If you're routinely being asked a question that you're unsure how to answer, then you should consult with whoever has authority over your interviewing activities, how it should be answered.

When you're interviewing, you represent the company. The company has an official position as to what its prospects are, and what challenges/threats it faces. This is what you present when you're representing the company, and you should find out how far you can go in honestly presenting the downsides without straying away from what the company is happy to be discussed publicly and into embarrassing or confidential information.

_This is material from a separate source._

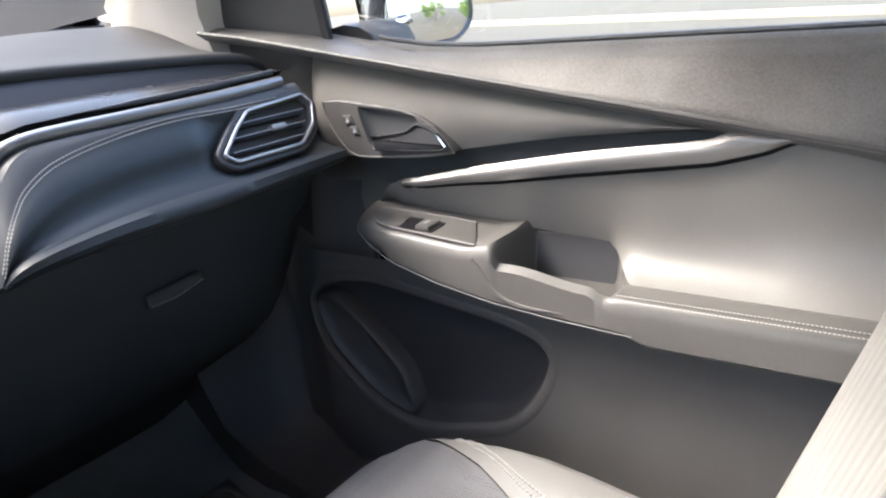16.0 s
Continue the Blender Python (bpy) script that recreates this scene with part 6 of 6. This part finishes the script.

If the company truly is relentlessly optimistic, it doesn't admit any potential challenges to its progress or threats to its business model, then frankly just repeat that to the candidates. The smart ones will realise for themselves your company is dumb, the dumb ones will fit right in ;-) More likely you can talk about some of the downsides, you just don't know yet which ones and in what ways.

I have some premonition about the direction the company is going

An interviewee isn't really entitled to ask for or receive your personal opinion. Things are friendlier when there's a polite fiction that they do get that, but if it comes down to a choice between removing the words "in my personal opinion" from what you say, or discussing embarrassing/confidential company information with an interviewee, then in a case of any doubt whatsoever you should remove the words.

If you think that the company is growing too fast, or that it's pursuing customer X when it should focus on Y, or some other mistake that will end in doom, then that's your personal opinion. Despite this opinion, senior management makes those decisions and you go along with them for as long as you work for the company. There may or may not be an appropriate forum within the company for you to air your alternative strategy, but "at every opportunity including interviews" certainly isn't it ;-)

If you feel that the company's official position is unrealistic to the point that they're asking you to lie, then again you need to speak to people within the company to work out in what sense the thing you're expected to say, is true. If they can't convince you that the company is basically honest (albeit not forthcoming with bad news), then you have a problem with the company, not just with interviewing. It would be the same in any situation where you're in effect being asked to comment on the company using your inside knowledge. If really pressed, the short answer is that you won't give a personal assessment. You could point out that while you won't disclose your personal assessment, it's sufficiently positive that you choose to work for the company! Of course, if you can't represent the company without (as you see it) lying, then that ultimately might limit what roles you can take within the company. At the extreme, either the company can't let you speak to outsiders or it can't let you work for it at all, so it's really quite important to make absolutely sure of any doubts you have in what you're saying.

Note that there may be things that would put off a specific candidate, but aren't generally embarrassing to the company. For example if a start-up company is expecting to exit via acquisition in 2-5 years, and a particular candidate has been treated horribly in previous acquisitions, then that might put them off even though the company's prospects are objectively excellent. You need to be absolutely certain of your role in the hiring process before you get into this stuff with a candidate. It might be someone else's job to address candidates' concerns (in this example: to go through with them what would likely happen in an acquisition), which they don't get a chance to do if the "bad" news comes from you.

Finally, be aware that there's a completely alternative approach, which is that it's perfectly fine to lie and that you should do so. Shockingly, not everyone in the business world is honest, and sometimes not even everyone on your side is honest. It sounds like you're not happy with that, but be prepared to deal with people in your company who do feel that way (or anyway who appear to feel that way, because what they're saying flat contradicts your assessment of the situation). And deal with them without just outright calling them liars and starting a massive fight that won't end well for anyone.